Mitsubishi Quietly Cleans Up Its Former Refinery
Rahman Roslan for The New York Times
By KEITH BRADSHER
Published: March 8, 2011
BUKIT MERAH, Malaysia — Hidden here in the jungles of north-central Malaysia, in a broad valley fringed with cave-pocked limestone cliffs topped with acacia and durian trees, lies the site of the largest radiation cleanup yet in the rare earth industry.
Residents blamed a rare earth refinery for birth defects and eight leukemia cases within five years in a community of 11,000 — after many years with no leukemia cases. Seven of the leukemia victims have since died.
The Bukit Merah case is little known even elsewhere in Malaysia, and virtually unknown in the West, because Mitsubishi Chemical quietly agreed to fix the problem even without a legal order to do so. Local protesters had contacted Japanese environmentalists and politicians, who in turn helped persuade the image-conscious company to close the refinery in 1992 and subsequently spend an estimated $100 million to clean up the site.
Image-burnishing was important because the company is part of the Mitsubishi Group of Companies, which has long made Malaysia the cornerstone of its southeast Asian operations. The group has dominant positions in manufacturing a range of products, including air-conditioners and cars.
Mitsubishi Chemical also reached an out-of-court settlement with residents here by agreeing to donate $164,000 to the community’s schools, while denying any responsibility for illnesses.
Osamu Shimizu, the director of Asian Rare Earth, the Mitsubishi Chemical subsidiary that owns the mine, declined to discuss details of the factory’s operation before it closed in 1992. But he said that the company was committed to a safe and complete cleanup.
Workers in protective gear have already removed 11,000 truckloads of radioactively contaminated material, hauling away every trace of the old refinery and even tainted soil from beneath it, down to the bedrock as much as 25 feet below, said Anthony Goh, the consultant overseeing the project for one of Mitsubishi’s contractors, GeoSyntec, an Atlanta-based firm.
To dispose of the radioactive material, engineers have cut the top off a hill three miles away in a forest reserve, buried the material inside the hill’s core and then entombed it under more than 20 feet of clay and granite.
The toughest part of the Bukit Merah cleanup will come this summer, when robots and workers in protective gear are to start trying to move more than 80,000 steel barrels of radioactive waste from a concrete bunker. They will mix it with cement and gypsum, and then permanently store it in the hilltop repository.
The refinery processed slag from old tin mines — material rich in rare earth ore. The company and Malaysian regulators said that it was statistically possible that the leukemia cases were a coincidence because tin mining towns tend to have above-average levels of background radiation. But an academic study of another tin mining town suggested that communities of Bukit Merah’s size should only have one leukemia case every 30 years.

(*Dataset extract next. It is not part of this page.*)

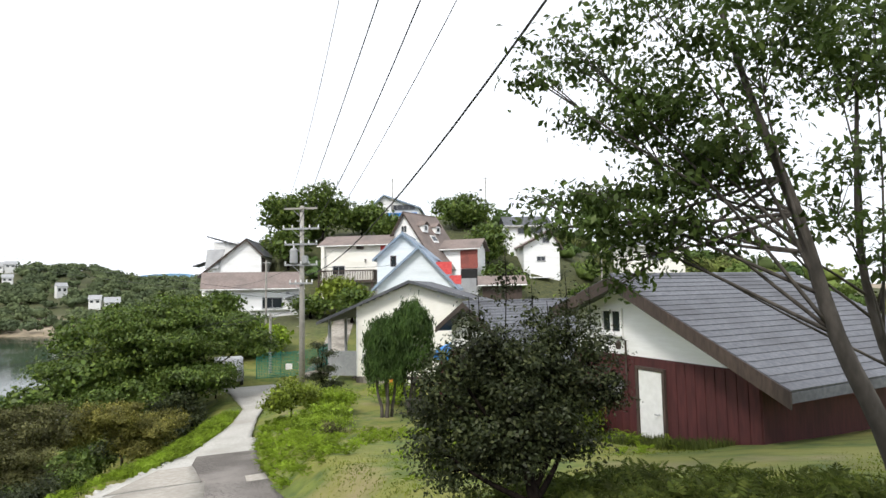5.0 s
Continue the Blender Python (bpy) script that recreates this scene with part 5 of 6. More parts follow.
# ---------------------------------------------------------------- trees and bushes near the lane
def big_tree():
    base = (3.95, -1.7, -0.45)
    root = thing("tree", Matrix.Translation(base), "old leaning tree with a thick dark trunk and arching limb", "tree")
    def rel(pts):
        return [Vector(p) - Vector(base) for p in pts]
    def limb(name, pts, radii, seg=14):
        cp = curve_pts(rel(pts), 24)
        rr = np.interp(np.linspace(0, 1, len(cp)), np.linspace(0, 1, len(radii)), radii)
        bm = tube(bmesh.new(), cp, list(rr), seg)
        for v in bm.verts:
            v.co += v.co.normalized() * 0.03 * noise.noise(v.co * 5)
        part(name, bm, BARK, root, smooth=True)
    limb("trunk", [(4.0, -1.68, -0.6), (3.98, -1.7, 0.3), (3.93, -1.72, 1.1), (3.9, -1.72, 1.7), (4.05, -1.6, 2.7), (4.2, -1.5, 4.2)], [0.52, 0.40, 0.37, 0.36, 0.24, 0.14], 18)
    limb("limb", [(3.95, -1.75, 1.0), (3.6, -1.85, 1.55), (3.3, -1.93, 1.85), (3.02, -2.0, 2.15), (2.9, -2.05, 2.6), (2.97, -2.02, 3.2), (2.6, -2.2, 4.6)], [0.33, 0.27, 0.22, 0.19, 0.165, 0.15, 0.07], 16)
    limb("limb", [(3.05, -2.0, 2.1), (2.91, -2.06, 2.1), (2.74, -2.13, 2.22), (2.69, -2.15, 2.5), (2.71, -2.15, 3.0), (2.6, -2.2, 3.8)], [0.13, 0.10, 0.075, 0.07, 0.065, 0.03], 10)
    limb("limb", [(3.95, -1.7, 1.8), (4.0, -1.2, 2.3), (3.9, -0.6, 2.9), (3.6, 0.0, 3.4)], [0.16, 0.10, 0.06, 0.02], 8)
    limb("limb", [(2.62, -2.1, 2.9), (2.1, -2.4, 3.25), (1.4, -2.8, 3.35), (0.6, -3.3, 3.3)], [0.06, 0.04, 0.025, 0.01], 7)
    limb("limb", [(3.0, -1.93, 2.9), (3.3, -1.4, 3.3), (3.3, -0.8, 3.2), (3.2, -0.2, 2.9)], [0.06, 0.04, 0.02, 0.01], 7)
    rng = np.random.default_rng(3)
    bl = [((0.75, -3.2, 3.3), (0.35, 0.3, 0.14)), ((1.15, -2.85, 3.22), (0.35, 0.3, 0.13)), ((1.95, -2.2, 3.05), (0.32, 0.3, 0.26)), ((2.15, -2.0, 2.85), (0.24, 0.22, 0.2)), ((1.95, -2.1, 2.72), (0.14, 0.14, 0.12)), ((2.4, -2.2, 3.5), (0.6, 0.5, 0.35)),
          ((3.0, -1.3, 3.4), (0.5, 0.45, 0.3)), ((3.5, -1.0, 2.7), (0.5, 0.5, 0.45)), ((3.9, -0.8, 3.0), (0.5, 0.5, 0.4)), ((3.6, 0.0, 3.4), (0.4, 0.4, 0.25)), ((4.6, -1.6, 4.2), (0.8, 0.7, 0.5)), ((2.7, -2.05, 1.86), (0.16, 0.12, 0.12)), ((4.6, -0.9, 2.4), (0.7, 0.5, 0.6)), ((2.9, -2.2, 4.6), (0.7, 0.6, 0.4)), ((3.1, -1.1, 2.35), (0.55, 0.4, 0.45)), ((3.35, -0.8, 1.75), (0.5, 0.4, 0.5)), ((2.85, -0.9, 2.85), (0.5, 0.4, 0.4)), ((3.7, -0.9, 2.2), (0.6, 0.4, 0.6)), ((3.35, -1.3, 1.45), (0.45, 0.35, 0.45)), ((3.55, -1.2, 0.95), (0.4, 0.35, 0.4)), ((3.2, -1.45, 1.95), (0.4, 0.3, 0.35)), ((3.6, -1.4, 2.6), (0.6, 0.4, 0.5))]
    bl += [((2.9, -1.15, 1.55), (0.3, 0.3, 0.35)), ((3.2, -1.1, 1.3), (0.45, 0.4, 0.5)), ((3.5, -1.1, 1.1), (0.4, 0.4, 0.5)), ((3.55, -1.15, 0.65), (0.32, 0.3, 0.35))]
    V, F = crown_leaves(rng, bl, 14500, 0.066, 5, 0.5, 0.2, 0.0, 0.3)
    c = raw("crown", V - np.array(base), F, LEAF_OLD)
    c.parent = root
    # crown out of view overhead, added to shade trunk, lane and grass
    high = [((3.9, -2.3, 5.3), (2.3, 1.9, 0.9)), ((4.9, -4.3, 5.2), (2.0, 1.9, 0.9)), ((5.9, -1.2, 4.9), (1.5, 1.8, 1.1)), ((5.6, -6.2, 5.2), (1.8, 1.6, 0.8))]
    V, F = crown_leaves(rng, high, 14000, 0.19, 5, 0.6, 0.4, 0.2, 0.2)
    c = raw("unseen_shade_crown", V - np.array(base), F, LEAF_OLD)
    c.parent = root
    # limb added to carry the unseen shading crown
    limb("limb", [(4.2, -1.5, 3.9), (4.0, -2.6, 4.8), (4.2, -4.0, 5.1), (5.2, -6.0, 5.2)], [0.13, 0.10, 0.07, 0.03], 8)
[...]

Lai Kwan, aged 69, still recalls how she cheerfully moved in the 1980s from a sawmill job to a better-paying position in the refinery that involved proximity to radioactive materials. She remembers that while pregnant, she was told to take an unpaid day off only on days when the factory bosses said that a particularly dangerous consignment of ore had arrived.

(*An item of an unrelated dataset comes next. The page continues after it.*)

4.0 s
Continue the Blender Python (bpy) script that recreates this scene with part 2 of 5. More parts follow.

She has spent the last 29 years washing, dressing, feeding and otherwise taking care of her son from that pregnancy, who was born with severe mental and physical disabilities. She and other local residents blame the refinery for the problems, although birth defects can have many causes.
“We saw it as a chance to get better pay,” Ms. Lai recalled. “We didn’t know what they were producing.”